> **What you will do**
Give all the lines below again, exactly, with no pictures.

****************

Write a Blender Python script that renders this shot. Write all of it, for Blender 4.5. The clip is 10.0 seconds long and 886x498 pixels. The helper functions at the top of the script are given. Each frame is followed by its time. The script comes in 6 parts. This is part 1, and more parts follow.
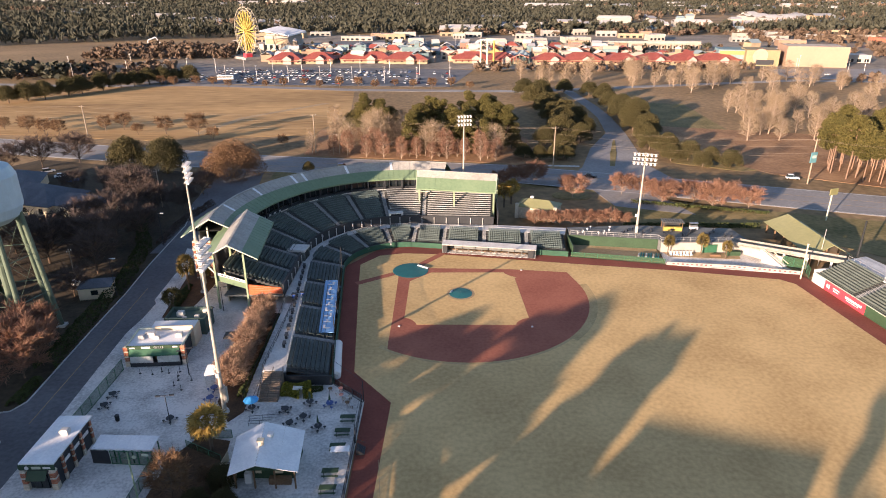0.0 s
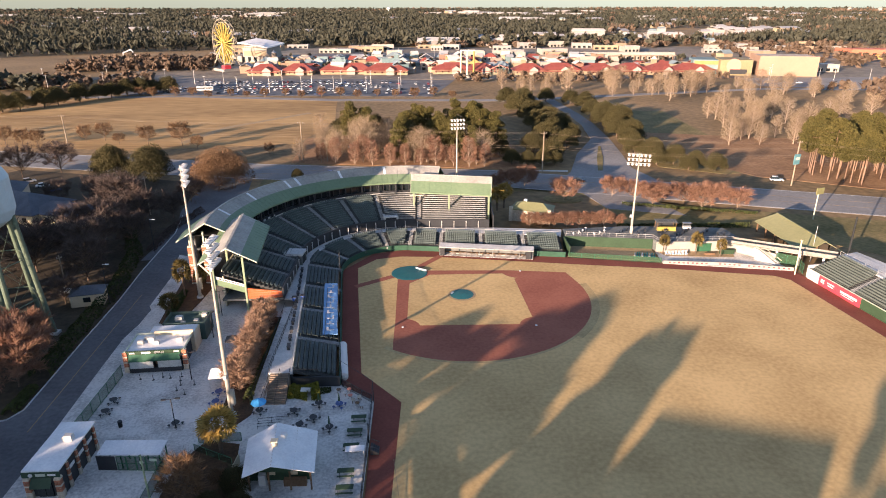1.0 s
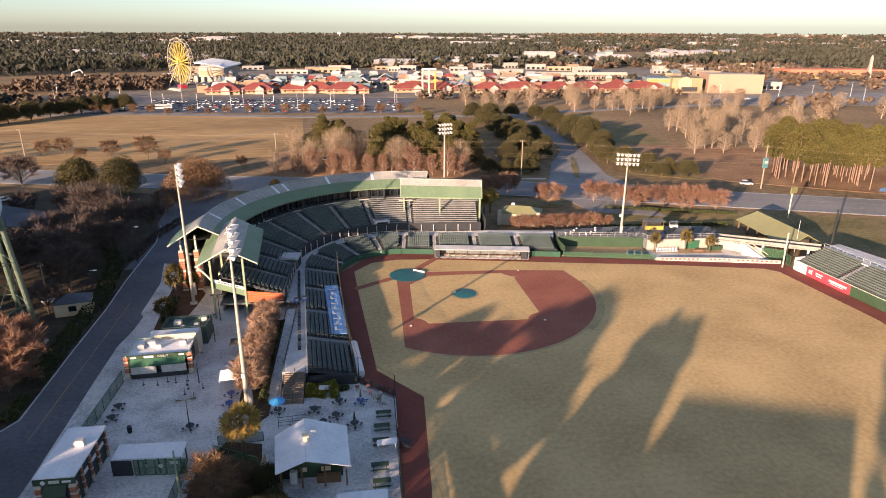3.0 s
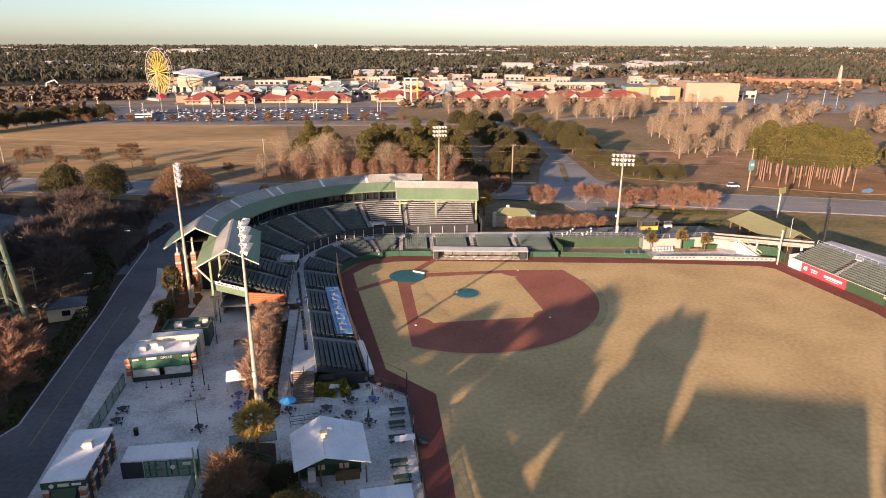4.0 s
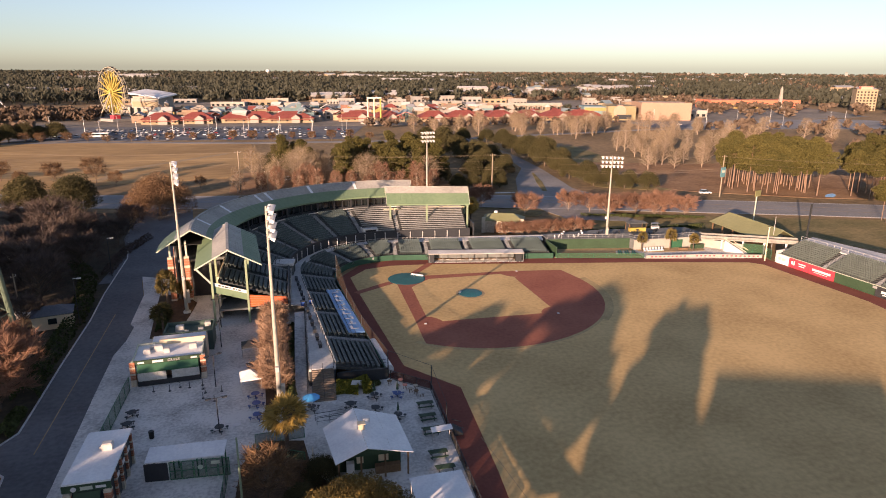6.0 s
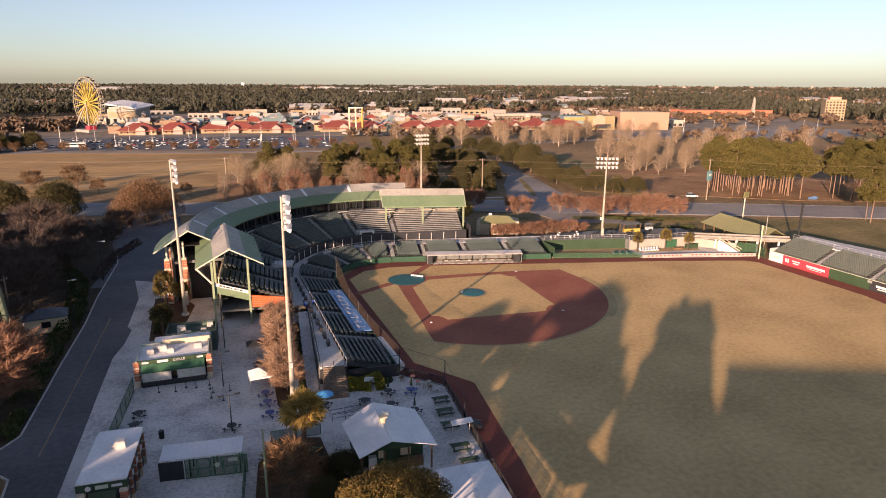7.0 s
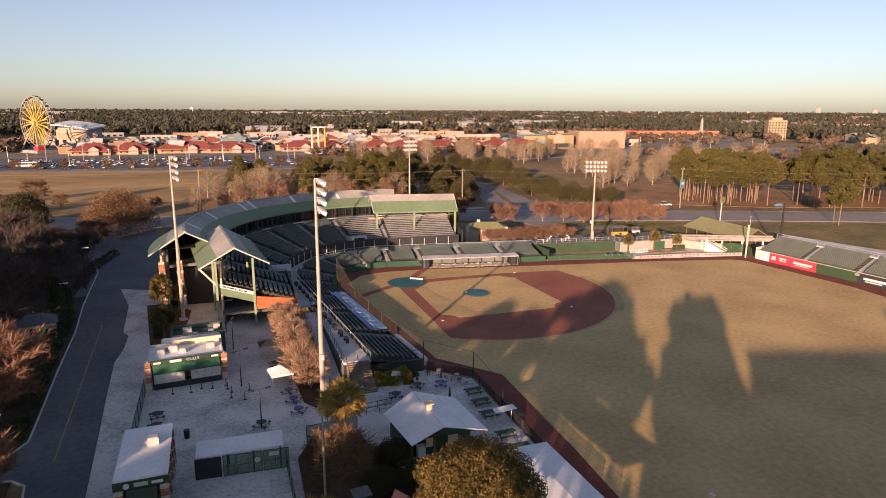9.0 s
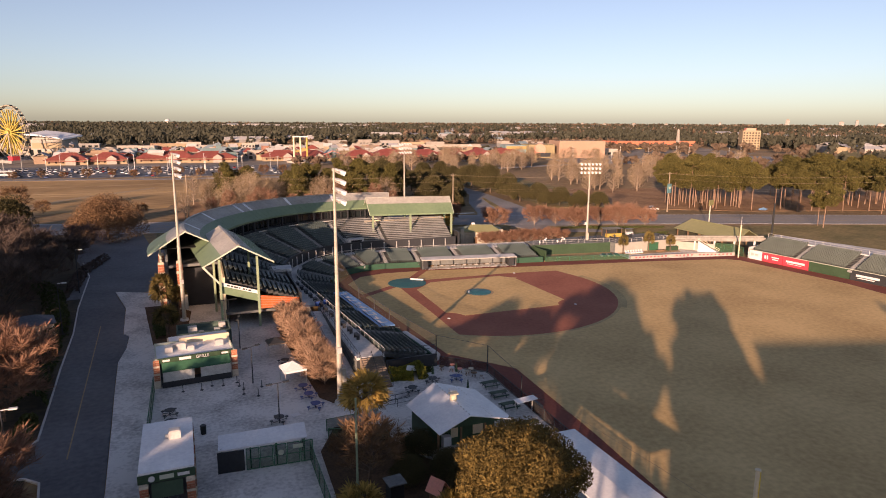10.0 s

****************

> **Answer to this task**
Write a Blender Python script that renders this shot. Write all of it, for Blender 4.5. The clip is 10.0 seconds long and 886x498 pixels. The helper functions at the top of the script are given. Each frame is followed by its time. The script comes in 6 parts. This is part 1, and more parts follow.
0.0 s
1.0 s
3.0 s
4.0 s
6.0 s
7.0 s
9.0 s
10.0 s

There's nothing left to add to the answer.